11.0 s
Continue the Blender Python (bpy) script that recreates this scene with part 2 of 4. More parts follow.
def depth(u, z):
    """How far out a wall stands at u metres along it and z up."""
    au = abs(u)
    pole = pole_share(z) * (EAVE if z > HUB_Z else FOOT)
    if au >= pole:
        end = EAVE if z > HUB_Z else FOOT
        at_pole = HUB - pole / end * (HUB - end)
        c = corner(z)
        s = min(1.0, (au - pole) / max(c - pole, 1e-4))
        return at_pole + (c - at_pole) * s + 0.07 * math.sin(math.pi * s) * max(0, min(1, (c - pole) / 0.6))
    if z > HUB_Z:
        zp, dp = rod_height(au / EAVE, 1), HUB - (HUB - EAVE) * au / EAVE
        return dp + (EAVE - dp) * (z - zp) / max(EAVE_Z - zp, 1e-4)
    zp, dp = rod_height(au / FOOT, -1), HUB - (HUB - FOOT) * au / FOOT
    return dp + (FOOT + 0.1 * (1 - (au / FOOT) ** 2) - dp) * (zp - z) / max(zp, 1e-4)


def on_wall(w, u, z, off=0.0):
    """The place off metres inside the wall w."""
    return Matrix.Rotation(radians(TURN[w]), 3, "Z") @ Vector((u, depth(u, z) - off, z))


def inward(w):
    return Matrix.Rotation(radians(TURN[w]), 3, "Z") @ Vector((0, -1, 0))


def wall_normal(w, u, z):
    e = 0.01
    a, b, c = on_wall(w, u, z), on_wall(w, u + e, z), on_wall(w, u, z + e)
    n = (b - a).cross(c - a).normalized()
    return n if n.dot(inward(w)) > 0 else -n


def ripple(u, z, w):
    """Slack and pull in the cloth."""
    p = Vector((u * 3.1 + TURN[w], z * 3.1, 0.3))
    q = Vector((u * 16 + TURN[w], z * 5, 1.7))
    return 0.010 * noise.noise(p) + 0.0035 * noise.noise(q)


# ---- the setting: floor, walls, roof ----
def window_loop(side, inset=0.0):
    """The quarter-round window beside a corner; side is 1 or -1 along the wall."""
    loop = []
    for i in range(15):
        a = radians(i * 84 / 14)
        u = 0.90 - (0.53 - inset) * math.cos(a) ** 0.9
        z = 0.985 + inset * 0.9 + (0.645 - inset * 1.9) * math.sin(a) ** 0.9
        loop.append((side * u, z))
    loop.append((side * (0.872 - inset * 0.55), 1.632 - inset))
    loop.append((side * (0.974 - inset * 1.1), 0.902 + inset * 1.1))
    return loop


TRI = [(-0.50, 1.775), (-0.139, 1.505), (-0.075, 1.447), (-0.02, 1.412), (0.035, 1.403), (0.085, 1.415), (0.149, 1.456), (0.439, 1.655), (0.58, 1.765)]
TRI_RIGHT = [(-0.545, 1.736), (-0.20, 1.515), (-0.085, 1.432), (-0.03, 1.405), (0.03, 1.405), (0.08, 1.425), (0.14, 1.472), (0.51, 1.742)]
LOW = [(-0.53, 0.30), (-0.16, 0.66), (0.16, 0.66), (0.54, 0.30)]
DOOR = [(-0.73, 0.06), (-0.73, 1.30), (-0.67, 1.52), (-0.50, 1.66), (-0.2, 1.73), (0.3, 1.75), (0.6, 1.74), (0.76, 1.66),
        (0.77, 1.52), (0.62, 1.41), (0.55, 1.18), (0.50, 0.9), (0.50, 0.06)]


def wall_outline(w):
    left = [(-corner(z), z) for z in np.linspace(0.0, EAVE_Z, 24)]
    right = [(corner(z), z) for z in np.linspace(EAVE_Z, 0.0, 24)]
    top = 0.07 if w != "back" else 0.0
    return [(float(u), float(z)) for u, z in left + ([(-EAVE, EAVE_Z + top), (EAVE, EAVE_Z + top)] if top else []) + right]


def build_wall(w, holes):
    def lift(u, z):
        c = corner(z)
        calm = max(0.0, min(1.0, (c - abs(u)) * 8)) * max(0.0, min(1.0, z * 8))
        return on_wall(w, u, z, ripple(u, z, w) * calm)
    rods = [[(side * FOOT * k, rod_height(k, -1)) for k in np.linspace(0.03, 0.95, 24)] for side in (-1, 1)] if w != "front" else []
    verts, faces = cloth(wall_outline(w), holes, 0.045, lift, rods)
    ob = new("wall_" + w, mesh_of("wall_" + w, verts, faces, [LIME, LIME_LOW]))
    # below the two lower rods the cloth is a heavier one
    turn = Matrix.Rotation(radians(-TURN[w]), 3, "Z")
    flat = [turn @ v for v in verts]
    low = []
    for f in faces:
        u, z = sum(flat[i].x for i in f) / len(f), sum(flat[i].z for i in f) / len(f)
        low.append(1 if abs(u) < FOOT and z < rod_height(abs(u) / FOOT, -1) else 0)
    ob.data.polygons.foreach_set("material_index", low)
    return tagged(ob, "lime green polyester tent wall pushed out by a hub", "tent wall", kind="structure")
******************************
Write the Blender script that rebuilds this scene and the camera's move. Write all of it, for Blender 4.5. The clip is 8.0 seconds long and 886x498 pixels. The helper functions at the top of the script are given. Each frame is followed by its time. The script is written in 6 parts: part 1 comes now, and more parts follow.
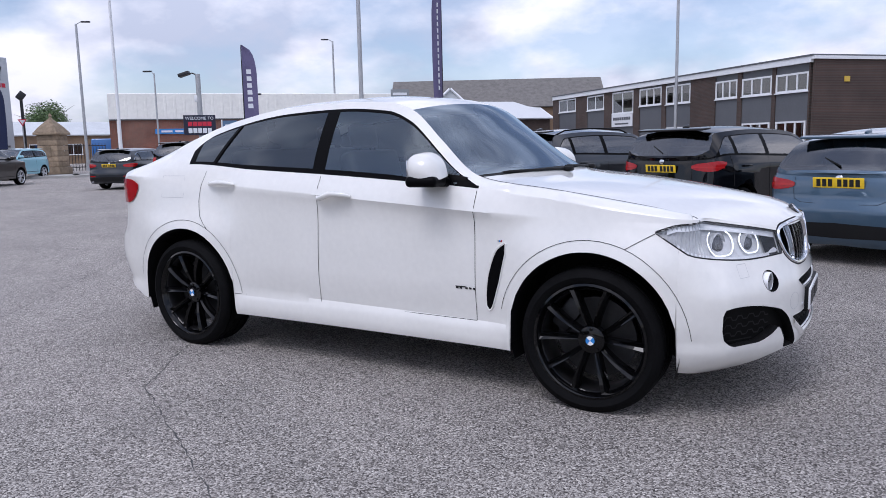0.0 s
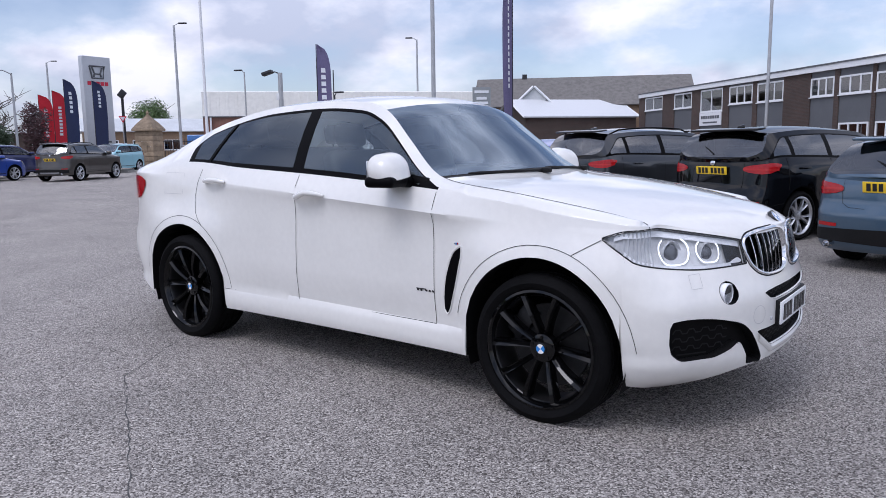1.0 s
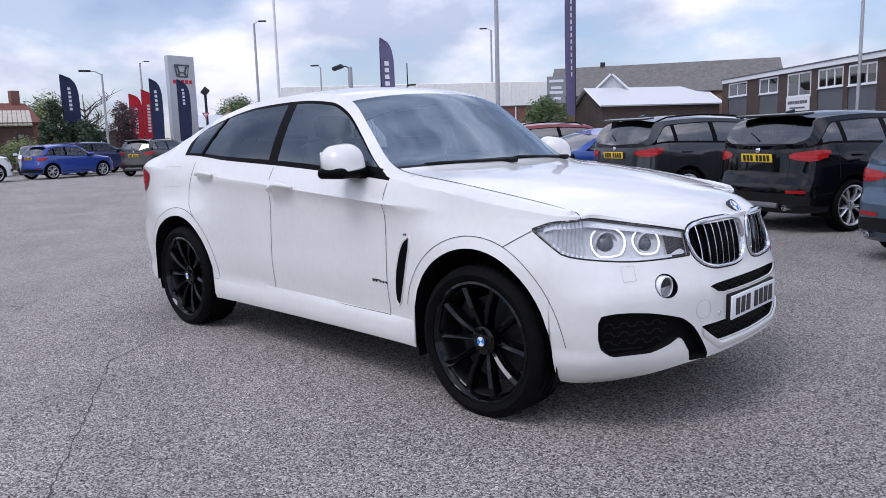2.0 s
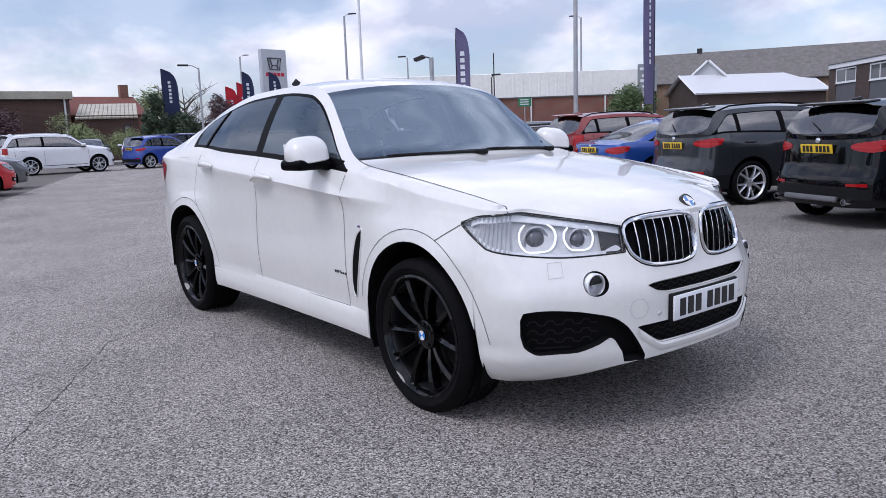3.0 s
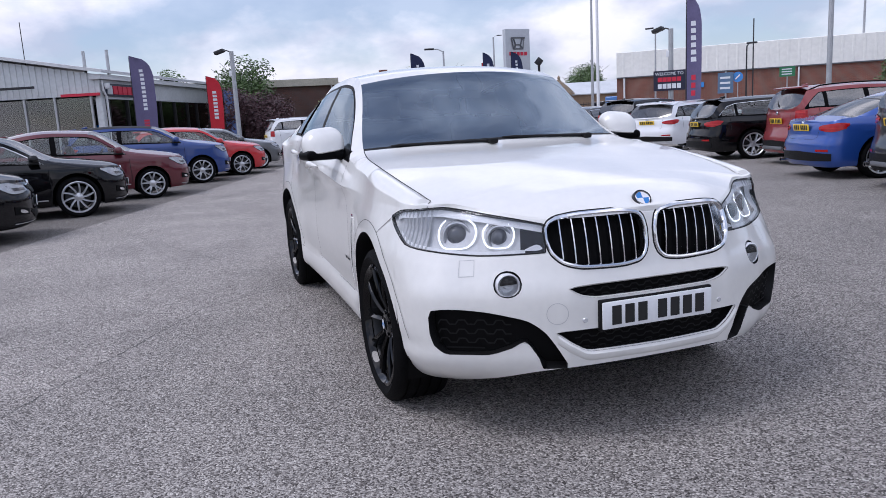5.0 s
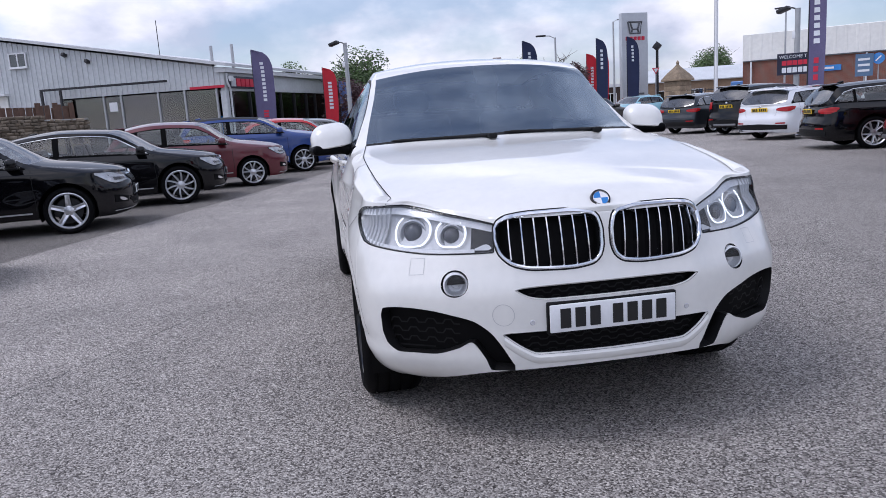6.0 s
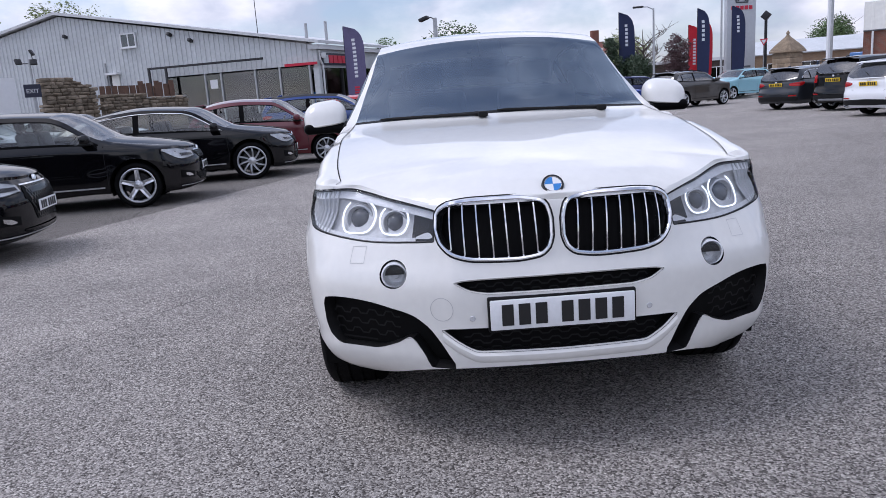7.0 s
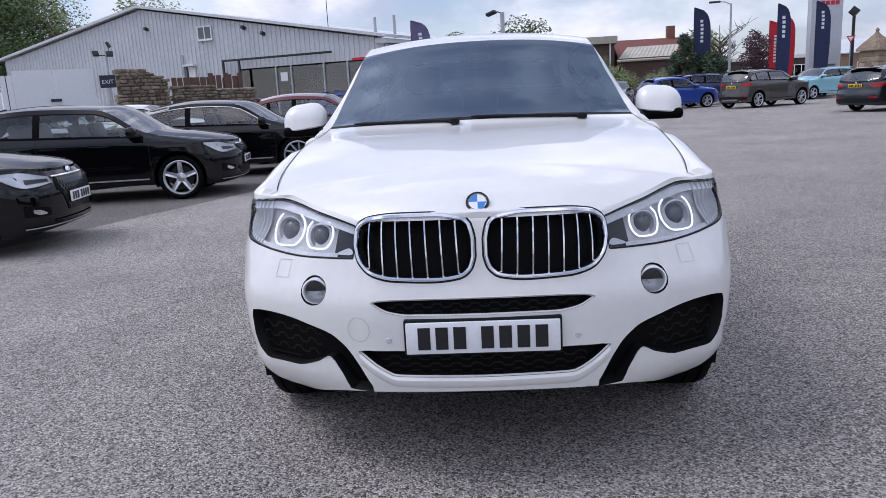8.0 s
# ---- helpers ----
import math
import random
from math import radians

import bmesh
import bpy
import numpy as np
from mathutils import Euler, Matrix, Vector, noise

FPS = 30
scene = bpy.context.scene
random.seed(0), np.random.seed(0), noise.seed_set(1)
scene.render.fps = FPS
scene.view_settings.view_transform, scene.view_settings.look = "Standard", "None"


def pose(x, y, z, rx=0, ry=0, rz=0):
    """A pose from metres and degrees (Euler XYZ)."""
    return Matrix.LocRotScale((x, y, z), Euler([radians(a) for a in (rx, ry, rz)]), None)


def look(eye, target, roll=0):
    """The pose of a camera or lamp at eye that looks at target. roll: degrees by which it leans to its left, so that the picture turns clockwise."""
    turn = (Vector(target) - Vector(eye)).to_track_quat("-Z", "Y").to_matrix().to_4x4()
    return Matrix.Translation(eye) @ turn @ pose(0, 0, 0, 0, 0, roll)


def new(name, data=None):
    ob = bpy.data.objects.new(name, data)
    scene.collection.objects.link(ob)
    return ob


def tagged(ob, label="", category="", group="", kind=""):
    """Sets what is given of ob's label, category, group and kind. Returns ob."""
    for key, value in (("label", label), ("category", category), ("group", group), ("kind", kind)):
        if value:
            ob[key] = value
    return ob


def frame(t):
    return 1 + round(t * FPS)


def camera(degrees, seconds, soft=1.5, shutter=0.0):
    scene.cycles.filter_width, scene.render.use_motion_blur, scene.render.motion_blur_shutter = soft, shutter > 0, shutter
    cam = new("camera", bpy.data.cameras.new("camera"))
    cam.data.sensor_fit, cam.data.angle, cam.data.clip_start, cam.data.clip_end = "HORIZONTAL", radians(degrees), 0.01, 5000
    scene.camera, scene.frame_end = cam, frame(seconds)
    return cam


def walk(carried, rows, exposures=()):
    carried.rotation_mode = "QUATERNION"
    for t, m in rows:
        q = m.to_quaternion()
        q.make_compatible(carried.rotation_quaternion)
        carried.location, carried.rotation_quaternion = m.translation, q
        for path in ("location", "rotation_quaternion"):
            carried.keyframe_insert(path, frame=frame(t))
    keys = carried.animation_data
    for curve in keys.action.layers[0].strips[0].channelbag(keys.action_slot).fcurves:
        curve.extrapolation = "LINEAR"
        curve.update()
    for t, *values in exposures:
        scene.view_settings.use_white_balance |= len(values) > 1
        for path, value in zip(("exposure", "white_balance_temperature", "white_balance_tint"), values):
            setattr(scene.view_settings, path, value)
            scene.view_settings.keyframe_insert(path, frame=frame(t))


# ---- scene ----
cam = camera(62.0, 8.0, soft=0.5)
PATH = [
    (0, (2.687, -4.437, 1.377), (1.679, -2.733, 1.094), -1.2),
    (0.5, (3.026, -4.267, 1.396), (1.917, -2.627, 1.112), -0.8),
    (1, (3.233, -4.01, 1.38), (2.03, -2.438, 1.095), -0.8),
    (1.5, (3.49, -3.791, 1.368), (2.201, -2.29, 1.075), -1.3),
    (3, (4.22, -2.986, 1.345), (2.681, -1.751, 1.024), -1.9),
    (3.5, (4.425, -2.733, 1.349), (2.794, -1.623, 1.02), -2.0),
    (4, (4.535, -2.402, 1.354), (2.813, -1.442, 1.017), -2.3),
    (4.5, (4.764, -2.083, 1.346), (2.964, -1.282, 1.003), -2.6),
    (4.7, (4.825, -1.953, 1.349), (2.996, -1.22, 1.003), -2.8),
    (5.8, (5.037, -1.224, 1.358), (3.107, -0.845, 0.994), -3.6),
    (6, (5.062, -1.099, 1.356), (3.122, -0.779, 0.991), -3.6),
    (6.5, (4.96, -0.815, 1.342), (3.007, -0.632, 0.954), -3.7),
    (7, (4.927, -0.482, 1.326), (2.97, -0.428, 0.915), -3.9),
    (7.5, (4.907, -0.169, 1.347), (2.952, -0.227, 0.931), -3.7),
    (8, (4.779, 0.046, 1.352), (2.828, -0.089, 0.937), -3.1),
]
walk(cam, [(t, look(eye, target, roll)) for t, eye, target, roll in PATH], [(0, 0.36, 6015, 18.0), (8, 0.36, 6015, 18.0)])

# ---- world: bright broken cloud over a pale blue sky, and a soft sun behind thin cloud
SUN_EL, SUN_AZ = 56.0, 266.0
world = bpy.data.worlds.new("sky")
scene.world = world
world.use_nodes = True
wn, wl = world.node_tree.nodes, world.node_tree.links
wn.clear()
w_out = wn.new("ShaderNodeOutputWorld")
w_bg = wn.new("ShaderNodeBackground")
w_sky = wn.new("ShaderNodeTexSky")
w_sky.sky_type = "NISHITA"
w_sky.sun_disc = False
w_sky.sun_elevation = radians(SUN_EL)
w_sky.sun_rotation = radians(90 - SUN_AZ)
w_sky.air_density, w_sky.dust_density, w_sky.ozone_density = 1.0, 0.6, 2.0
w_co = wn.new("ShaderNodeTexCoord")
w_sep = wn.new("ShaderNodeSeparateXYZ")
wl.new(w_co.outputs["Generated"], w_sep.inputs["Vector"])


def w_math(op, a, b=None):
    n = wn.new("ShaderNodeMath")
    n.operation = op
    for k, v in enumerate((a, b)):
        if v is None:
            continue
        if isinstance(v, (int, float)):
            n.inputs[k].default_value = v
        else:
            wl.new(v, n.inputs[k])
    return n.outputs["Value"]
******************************
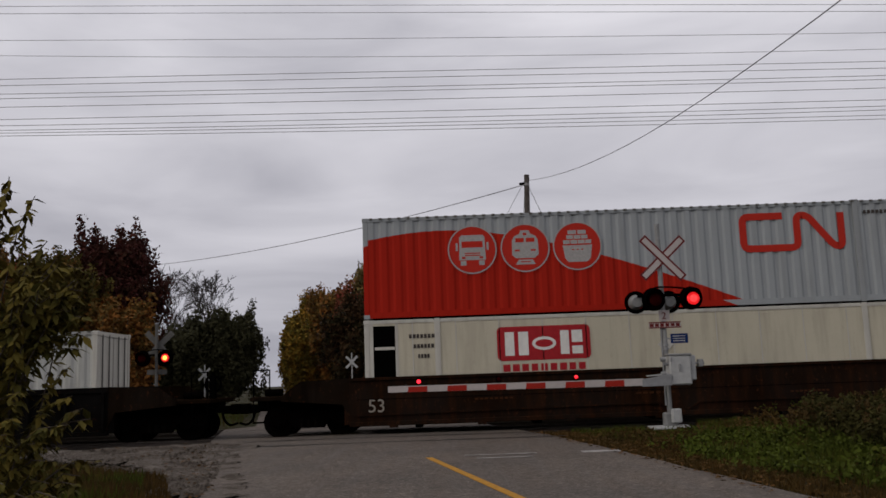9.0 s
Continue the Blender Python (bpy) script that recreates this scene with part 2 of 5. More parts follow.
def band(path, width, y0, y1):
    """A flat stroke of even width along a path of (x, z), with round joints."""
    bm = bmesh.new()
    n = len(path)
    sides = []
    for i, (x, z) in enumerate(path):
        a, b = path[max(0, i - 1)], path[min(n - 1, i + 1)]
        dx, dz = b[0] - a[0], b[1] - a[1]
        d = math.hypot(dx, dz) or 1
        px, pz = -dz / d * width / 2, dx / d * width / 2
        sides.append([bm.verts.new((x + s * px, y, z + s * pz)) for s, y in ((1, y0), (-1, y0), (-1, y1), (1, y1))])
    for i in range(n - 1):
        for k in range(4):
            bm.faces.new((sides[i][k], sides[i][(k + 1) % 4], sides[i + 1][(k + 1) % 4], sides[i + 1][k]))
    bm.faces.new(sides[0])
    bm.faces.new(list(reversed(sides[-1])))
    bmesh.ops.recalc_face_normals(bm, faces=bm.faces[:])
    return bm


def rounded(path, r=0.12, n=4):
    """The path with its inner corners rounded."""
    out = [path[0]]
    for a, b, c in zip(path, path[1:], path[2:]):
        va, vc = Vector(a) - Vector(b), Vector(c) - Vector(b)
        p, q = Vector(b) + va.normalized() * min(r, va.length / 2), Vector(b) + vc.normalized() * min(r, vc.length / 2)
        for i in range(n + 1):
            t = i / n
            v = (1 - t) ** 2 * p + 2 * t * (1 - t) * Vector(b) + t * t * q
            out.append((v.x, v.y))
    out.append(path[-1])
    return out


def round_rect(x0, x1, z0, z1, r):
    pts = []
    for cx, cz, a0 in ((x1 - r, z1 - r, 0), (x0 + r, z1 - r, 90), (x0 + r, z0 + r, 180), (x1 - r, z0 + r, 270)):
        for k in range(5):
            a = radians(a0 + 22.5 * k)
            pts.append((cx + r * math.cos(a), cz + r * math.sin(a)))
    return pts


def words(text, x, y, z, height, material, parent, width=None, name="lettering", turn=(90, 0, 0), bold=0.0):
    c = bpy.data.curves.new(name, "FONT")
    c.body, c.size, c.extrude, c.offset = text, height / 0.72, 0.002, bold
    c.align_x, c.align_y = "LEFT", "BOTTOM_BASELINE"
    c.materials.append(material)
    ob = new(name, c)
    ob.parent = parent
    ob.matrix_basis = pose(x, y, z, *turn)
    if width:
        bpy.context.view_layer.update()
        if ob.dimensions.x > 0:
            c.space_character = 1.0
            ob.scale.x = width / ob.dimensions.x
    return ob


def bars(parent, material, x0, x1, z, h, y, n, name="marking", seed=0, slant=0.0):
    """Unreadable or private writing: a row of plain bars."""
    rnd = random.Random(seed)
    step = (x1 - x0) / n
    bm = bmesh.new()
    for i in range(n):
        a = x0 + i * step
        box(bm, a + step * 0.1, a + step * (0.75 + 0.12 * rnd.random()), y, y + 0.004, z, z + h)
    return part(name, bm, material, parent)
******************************
Given instruction —
As listed above, the lines from the line with "random.seed(0), np.random.seed(0), noise.seed_set(1)" to the line with "of a camera" are to be echoed exactly, with both ends included and nothing added.

Solved problem —
random.seed(0), np.random.seed(0), noise.seed_set(1)
scene.render.fps = FPS
scene.view_settings.view_transform, scene.view_settings.look = "Standard", "None"


def pose(x, y, z, rx=0, ry=0, rz=0):
    """A pose from metres and degrees (Euler XYZ)."""
    return Matrix.LocRotScale((x, y, z), Euler([radians(a) for a in (rx, ry, rz)]), None)


def look(eye, target, roll=0):
    """The pose of a camera or lamp at eye that looks at target. roll: degrees by which it leans to its left, so that the picture turns clockwise."""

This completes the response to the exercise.